►

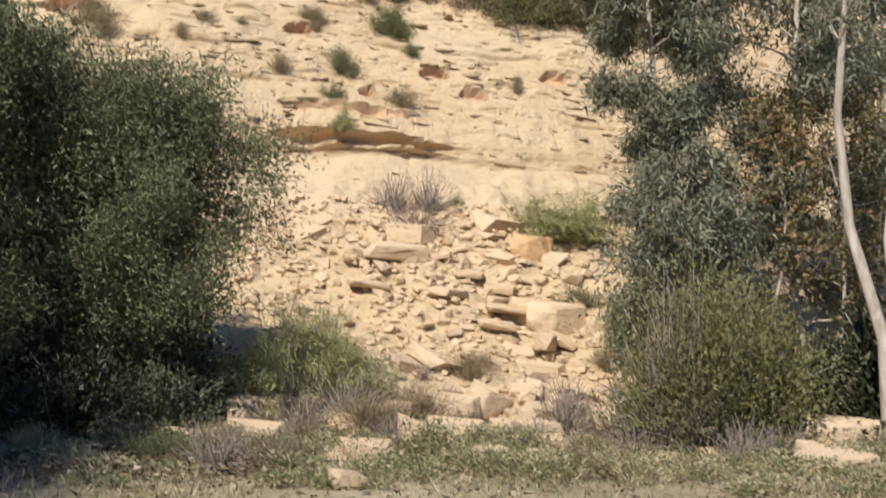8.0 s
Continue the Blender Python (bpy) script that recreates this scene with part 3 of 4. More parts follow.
GREEN_BUSHES = (
    (3.68, 6.58, 0.6, 0.74), (6.14, 4.01, 0.37, 0.48), (8.84, 3.16, 1.22, 0.74), (7.64, 1.91, 0.88, 0.6),
)
LIGHT_BROOMS = (
    (3.8, 5.8, 0.39, 0.57), (7.7, 3.4, 1.5, 0.9), (8.7, 3.4, 1.5, 1.0),
)
RIM_PINES_A = (
    (-8.05, 46, 10.44, 2.46), (-17.91, 49, 15.18, 1.68), (-19.23, 47, 11.68, 1.34), (-22.68, 48, 14.78, 1.93), (-4.87, 46, 6.65, 1.33),
    (-3.04, 48, 8.4, 1.31), (4.91, 48, 11.45, 1.83), (6.65, 47, 10.28, 1.38), (12.75, 50, 13.31, 1.95), (11.39, 52, 14.41, 1.27),
    (15.96, 50, 13.03, 2.14), (19.49, 52, 18.19, 2.08), (21.7, 47, 11.89, 2.21), (13.38, 47, 9.01, 1.81), (18.27, 47, 10.38, 1.99),
    (2.93, 46, 6.48, 1.07), (-15.16, 47, 8.28, 1.4), (-20.13, 46, 10.71, 1.47), (-12.3, 50, 9.3, 0.78), (-1.63, 50, 8.46, 1.17),
)
RIM_PINES_B = (
    (7.89, 50, 10.96, 1.36), (15.84, 47, 8.28, 1.81), (-6.75, 50, 8.21, 1.01),
)
RIM_CYPRESSES = (
    (-14.11, 49, 11.59, 1.05), (-0.56, 48, 9.87, 0.91), (0.89, 47, 8.47, 1.28), (1.84, 46, 7.59, 0.7), (8.92, 47, 12.68, 1.57),
    (22.48, 52, 17.76, 1.34),
)
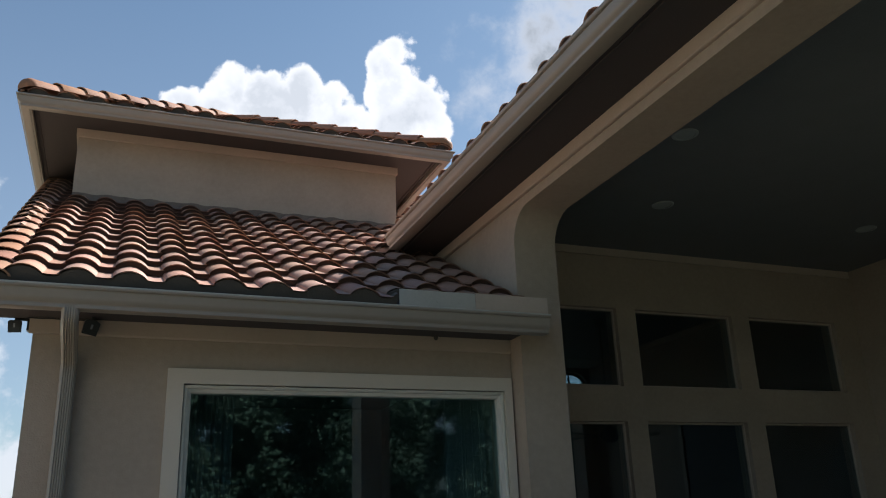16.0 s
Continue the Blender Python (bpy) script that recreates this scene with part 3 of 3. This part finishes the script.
bm = bmesh.new()
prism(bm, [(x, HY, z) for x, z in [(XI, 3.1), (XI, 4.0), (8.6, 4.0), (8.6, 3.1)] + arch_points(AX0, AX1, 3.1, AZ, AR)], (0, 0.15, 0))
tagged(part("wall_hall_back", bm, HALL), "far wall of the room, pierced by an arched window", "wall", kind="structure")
arched = tagged(new("arched_window"), "bright arched window across the room, seen through the patio glass", "window")
bm = bmesh.new()
prism(bm, [(x, HY + 0.06, z) for x, z in arch_points(AX0 + 0.002, AX1 - 0.002, 3.102, AZ - 0.002, AR) + arch_points(AX0 + 0.04, AX1 - 0.04, 3.102, AZ - 0.04, AR - 0.04)[::-1]], (0, 0.05, 0))
part("window_frame", bm, BRONZE, arched)
for x in (7.80, 8.16):
    bm = boxes((x - 0.014, x + 0.014, HY + 0.07, HY + 0.10, 3.102, AZ - 0.041))
    part("mullion", bm, BRONZE, arched)
bm = bmesh.new()
prism(bm, [(x, HY + 0.102, z) for x, z in arch_points(AX0 + 0.038, AX1 - 0.038, 3.104, AZ - 0.038, AR - 0.04)], (0, 0.006, 0))
g = part("pane", bm, DARK_GLASS, arched)
g.visible_shadow = False
for a, b in COLS:
    for lo, hi in ROWS_Z:
        w = tagged(new("patio_window"), "dark square window with a slim frame in the patio wall", "window", "patio windows")
        bm = window_ring(a + 0.002, b - 0.002, lo + 0.002, hi - 0.002, [(0, PY1 + 0.12), (0, PY1 + 0.05), (0.014, PY1 + 0.05), (0.018, PY1 + 0.058), (0.018, PY1 + 0.12)])
        part("window_frame", bm, BAND, w)
        bm = boxes((a + 0.017, b - 0.017, PY1 + 0.07, PY1 + 0.078, lo + 0.017, hi - 0.017))
        g = part("pane", bm, DARK_GLASS, w)
        g.visible_shadow = False

# recessed ceiling lights
for x, y in ((5.01, 0.12), (7.455, 0.09), (4.30, -1.138)):
    d = new("downlight")
    bm = bmesh.new()
    n = 28
    loops = [[bm.verts.new((r * math.cos(k * math.tau / n), r * math.sin(k * math.tau / n), z)) for k in range(n)] for r, z in ((0.098, 0.0), (0.098, -0.006), (0.092, -0.010), (0.078, -0.010), (0.072, -0.004), (0.072, 0.0))]
    for p, q in zip(loops, loops[1:]):
        for k in range(n):
            bm.faces.new((p[k], p[(k + 1) % n], q[(k + 1) % n], q[k]))
    part("trim_ring", bm, DULL, d, smooth=True)
    bm = bmesh.new()
    tube(bm, (0, 0, -0.004), (0, 0, -0.001), 0.073, 0.073, 24)
    part("diffuser", bm, DULL, d)
    d.location = (x, y, 4.054)
    tagged(d, "round white recessed downlight, switched off", "downlight", "patio ceiling lights")

# ceiling fan
fan = new("ceiling_fan")
bm = bmesh.new()
tube(bm, (0, 0, 1.50), (0, 0, 0.12), 0.016, 0.016, 10)
tube(bm, (0, 0, 1.60), (0, 0, 1.50), 0.075, 0.05, 16)
part("downrod", bm, BRONZE, fan)
bm = bmesh.new()
for z0, z1, r0, r1 in ((-0.09, -0.05, 0.05, 0.10), (-0.05, 0.05, 0.12, 0.12), (0.05, 0.12, 0.12, 0.05)):
    tube(bm, (0, 0, z0), (0, 0, z1), r0, r1, 20)
part("motor", bm, BRONZE, fan, smooth=True)
bm = bmesh.new()
outline = [(0.13, -0.03, 0), (0.22, -0.035, 0), (0.26, -0.065, 0), (0.62, -0.075, 0), (0.67, -0.05, 0), (0.68, 0, 0), (0.67, 0.05, 0), (0.62, 0.075, 0), (0.26, 0.065, 0), (0.22, 0.035, 0), (0.13, 0.03, 0)]
prism(bm, outline, (0, 0, 0.008))
blade_mesh = mesh_of(bm, "blade", BRONZE)
for k in range(5):
    ob = new("blade", blade_mesh)
    ob.parent = fan
    ob.matrix_world = Matrix.Rotation(radians(72 * k + 20), 4, "Z") @ Matrix.Rotation(radians(13), 4, "X")
fan.location = (6.78, -1.2, 2.42)
tagged(fan, "dark bronze five-blade ceiling fan on a long rod", "ceiling fan")

# dark window on the far side wall, with a pale surround
w = tagged(new("side_window"), "dark window with a pale surround in the patio's far wall", "window")
bm = boxes((8.505, 8.541, -0.44, -0.36, 1.1, 2.75), (8.505, 8.541, -2.0, -1.92, 1.1, 2.75), (8.505, 8.541, -1.92, -0.44, 2.67, 2.75), (8.505, 8.541, -1.92, -0.44, 1.1, 1.18))
part("surround", bm, TRIM, w)
bm = boxes((8.53, 8.538, -1.918, -0.442, 1.182, 2.668))
part("pane", bm, BLACK, w)
bm = bmesh.new()
tube(bm, (8.46, -0.20, 1.60), (8.46, -0.20, 1.72), 0.05, 0.07, 12)
tube(bm, (8.46, -0.20, 1.72), (8.46, -0.20, 1.78), 0.08, 0.02, 12)
box(bm, 8.46, 8.54, -0.22, -0.18, 1.66, 1.70)
tagged(part("wall_lantern", bm, BRONZE), "small dark bronze wall lantern", "lantern")

# ---- patio wing: soffit, gutter, roof ----
GX, GZ = 2.862, 3.81
bm = boxes((GX + 0.018, XW - 0.001, -5.0, 5.2, SOF, SOF + 0.02))
tagged(part("soffit_patio", bm, SOFFIT), "dark brown boarded soffit over the patio opening", "soffit", kind="structure")
bm = boxes((GX + 0.06, GX + 0.075, -5.0, 5.2, SOF - 0.012, SOF - 0.001))
tagged(part("soffit_bead_patio", bm, SOFFIT), "thin seam strip along the soffit edge", "trim", kind="structure")
bm = boxes((GX, GX + 0.018, -5.0, 1.5, SOF - 0.02, SOF + 0.16))
tagged(part("fascia_patio", bm, GUTTER), "taupe fascia board behind the high gutter", "fascia", kind="structure")
gp = tagged(new("gutter_patio"), "taupe aluminium gutter along the patio wing's eave", "gutter", kind="structure")
bm = bmesh.new()
gutter_run(bm, (GX - 0.001, 1.30, GZ), (GX - 0.001, -5.0, GZ), (-1, 0, 0))
part("trough", bm, GUTTER, gp, smooth=True)
bm = bmesh.new()
tube(bm, (GX - 0.1255, 1.303, GZ + 0.1265), (GX - 0.1255, -5.0, GZ + 0.1265), 0.0055, 0.0055, 8)
part("hem", bm, GUTTER, gp, smooth=True)
bm = bmesh.new()
end_cap(bm, (GX - 0.001, 1.30, GZ), (0, 0.003, 0), (-1, 0, 0))
part("end_cap", bm, GUTTER, gp)
high = frame_of((2.90, 0.0, 4.006), (0, -1, 0), (1, 0, SLOPE))
bm = bmesh.new()
RX = 5.95
RZ = high.translation.z + SLOPE * (RX - 2.90) - 0.02
prism(bm, [(2.79, -5.05, 3.925), (RX, -5.05, RZ), (2 * RX - 2.79, -5.05, 3.925), (2 * RX - 2.79, -5.05, 3.86), (8.9, -5.05, 3.86), (8.9, -5.05, 4.2), (3.4, -5.05, 4.2), (2.90, -5.05, 3.94)], (0, 10.5, 0))
roof_patio = tagged(part("roof_patio", bm, DECK), "patio wing roof of terracotta S-shaped clay tiles", "roof", kind="structure")


# ---- trees behind the camera, seen in the window ----
def tree(x, y, h, spread, seed, label):
    r = random.Random(seed)
    t = new("tree")
    bm = bmesh.new()
    tube(bm, (0, 0, -0.1), (0, 0, h * 0.45), 0.16 + h * 0.008, 0.12, 9)
    tube(bm, (0, 0, h * 0.45), (0.1, 0.05, h * 0.92), 0.12, 0.03, 8)
    tips = []
    for k in range(26):
        z = h * (0.12 + 0.80 * k / 26)
        a = r.uniform(0, math.tau)
        reach = spread * (1.0 - 0.72 * (k / 26) ** 1.4) * r.uniform(0.7, 1.1)
        p = Vector((math.cos(a) * reach, math.sin(a) * reach, z + reach * r.uniform(0.1, 0.45)))
        tube(bm, (0, 0, z), p, 0.05, 0.012, 5)
        tips.append((Vector((0, 0, z)), p))
    part("trunk", bm, BARK, t)
    g = np.random.default_rng(seed)
    ends = np.array([(tuple(a), tuple(b)) for a, b in tips])
    limb = np.repeat(np.arange(len(ends)), 26)
    f = g.uniform(0.25, 1.08, (len(limb), 1))
    clump = ends[limb, 0] * (1 - f) + ends[limb, 1] * f + g.normal(0, 0.19, (len(limb), 3))
    p = np.repeat(clump, 50, axis=0)
    p = p + g.normal(0, 0.16, p.shape)
    d = g.normal(0, 1, p.shape) * (1, 1, 0.7)
    d /= np.linalg.norm(d, axis=1, keepdims=True)
    e = np.cross(d, g.normal(0, 1, p.shape))
    e /= np.linalg.norm(e, axis=1, keepdims=True)
    s = g.uniform(0.055, 0.115, (len(p), 1))
    verts = np.stack((p - d * s, p + e * s * 0.38, p + d * s, p - e * s * 0.38), axis=1).reshape(-1, 3)
    faces = np.arange(len(verts)).reshape(-1, 4)
    me = bpy.data.meshes.new("crown")
    me.from_pydata(verts.tolist(), [], faces.tolist())
    me.materials.append(LEAF)
    c = new("crown", me)
    c.parent = t
    t.location = (x, y, 0)
    return tagged(t, label, "tree", "trees behind the lawn")


kinds = [tree(-1.0 + 2.3 * k, -18.0 + 0.5 * (k % 2), h, 1.75, 11 + k, "dense green garden tree at the lawn's edge") for k, h in enumerate((6.6, 6.3, 6.8, 6.4))]
spots = random.Random(5)
for k in range(4, 16):
    copy_thing(kinds[k % 4], pose(-1.0 + 2.3 * k + spots.uniform(-0.3, 0.3), -18.0 + spots.uniform(-0.6, 0.6), 0, 0, 0, spots.uniform(0, 360)))
for k in range(15):
    copy_thing(kinds[(k * 3 + 1) % 4], pose(-1.0 + 2.9 * k + spots.uniform(-0.5, 0.5), -21.5 + spots.uniform(-0.6, 0.6), 0, 0, 0, spots.uniform(0, 360)))

# ---- roof tiles, laid last ----
rake = barrel_mesh("verge_tile", 0.118, 0.105, drop=0.075, rise=0.44)
up = Vector((0, math.cos(LEAN), math.sin(LEAN)))
DRIFT = 0.012  # the verge runs slightly out of square with the tile columns
lay_row(roof_low, rake, "verge_tile", low @ Vector((-0.19, -0.02, 0.004)), up * SHOW - Vector((DRIFT, 0, 0)), 21, low)


def keep_low(u, v):
    y = -0.52 + v * math.cos(LEAN)
    if y < 3.45:
        return u < XW - 0.02 + max(0.0, y - 1.2)
    return u > 3.55 and u < y + 1.9 and u < 8.0


lay_tiles(roof_low, low, -0.015, 30, 33, lambda u, v: keep_low(u, v) and (v > 0.1 or u < 2.1))
lay_tiles(roof_low, low, -0.015, 30, 1, lambda u, v: 2.1 < u < 3.2, (((0, -0.435, 0), (0, -1, 0)),))
lay_tiles(roof_low, low, -0.015 - PITCH, 1, 21, lambda u, v: v > 0.3, ((low @ Vector((-0.19, 0, 0)), (-1, -DRIFT / (SHOW * math.cos(LEAN)), 0)),))
eave_fill(roof_low, low, -0.10, 2.225, -0.015, 0.0)
eave_fill(roof_low, low, 2.09, 2.78, -0.015, 0.135, 0.036)
bm = bmesh.new()
prism(bm, [low @ Vector((-0.192 - 0.105 * math.cos(k * math.pi / 10), 0.0, 0.020 + 0.044 * math.sin(k * math.pi / 10))) for k in range(11)] + [low @ Vector((-0.06, 0.0, -0.06)), low @ Vector((-0.295, 0.0, -0.06))], low.to_3x3() @ Vector((0, 0.05, 0)))
part("verge_filler", bm, MORTAR, roof_low)
# added strip that keeps sky from showing through beside the verge tiles
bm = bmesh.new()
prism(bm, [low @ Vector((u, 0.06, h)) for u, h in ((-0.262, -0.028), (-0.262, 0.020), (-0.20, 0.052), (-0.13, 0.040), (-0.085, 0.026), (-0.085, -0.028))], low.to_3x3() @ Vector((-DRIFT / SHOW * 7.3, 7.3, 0)))
part("verge_bed", bm, SHADE_CLAY, roof_low, "added strip in shade-dark clay, closing gaps under the verge tiles")
bm = bmesh.new()
n = 60
base = [Vector((-0.1 + 3.75 * k / n, 3.637, 0)) for k in range(n + 1)]
outline = []
for k, p in enumerate(base):
    outline.append((p.x, 3.585, 5.0 - SLOPE * 0.055 - 0.010 + 0.012 * math.sin(k * 1.31) * math.sin(k * 0.37)))
outline += [(3.65, 3.585, 4.80), (-0.1, 3.585, 4.80)]
prism(bm, outline, (0, 0.054, 0))
part("wall_flashing", bm, FILLET, roof_low, "pale grey mortar fillet where the tiles meet the tower wall")

# tower faces
for ax, upv, o in (((1, 0, 0), (0, 1, SLOPE), (EX0, EY0, EZ)), ((0, -1, 0), (1, 0, SLOPE), (EX0, EY1, EZ)), ((0, 1, 0), (-1, 0, SLOPE), (EX1, EY0, EZ))):
    fr = frame_of(o, ax, upv)
    k = math.cos(LEAN)
    a, w = Vector(ax), 2 * HALF
    upf = Vector((upv[0], upv[1], 0))
    cut = ((Vector(o), upf - a), (Vector(o) + a * w, upf + a))
    lay_tiles(roof_tower, fr, 0.12, 17, 8, lambda u, v: v * k < u + 0.3 and v * k < w - u + 0.3, cut)
    eave_fill(roof_tower, fr, 0.05, w - 0.05, 0.12)
cap = barrel_mesh("hip_tile", 0.125, 0.105)
starter = barrel_mesh("hip_tile", 0.13, 0.105, dome=True)
for cx, cy in ((EX0, EY0), (EX1, EY0), (EX0, EY1), (EX1, EY1)):
    c = Vector((cx, cy, EZ))
    d = (apex - c).normalized()
    side = Vector((0, 0, 1)).cross(d).normalized() * -1
    basis = Matrix((side, d, side.cross(d))).transposed().to_4x4()
    lift = Vector((0, 0, 0.062))
    lay_row(roof_tower, starter, "hip_tile", c + d * 0.05 + lift, d, 1, basis)
    lay_row(roof_tower, cap, "hip_tile", c + d * 0.40 + lift, d * 0.34, 9, basis)

# patio wing face
lay_tiles(roof_patio, high, -1.245, 22, 9, lambda u, v: -u < 1.32 + v * math.cos(LEAN))
eave_fill(roof_patio, high, -1.25, 4.9, -1.245, 0.014)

◄

● What you are asked to do
Pull out all lines from the listing that contain the string "this".

● Full solution
Continue the Blender Python (bpy) script that recreates this scene with part 3 of 4. More parts follow.
Continue the Blender Python (bpy) script that recreates this scene with part 3 of 3. This part finishes the script.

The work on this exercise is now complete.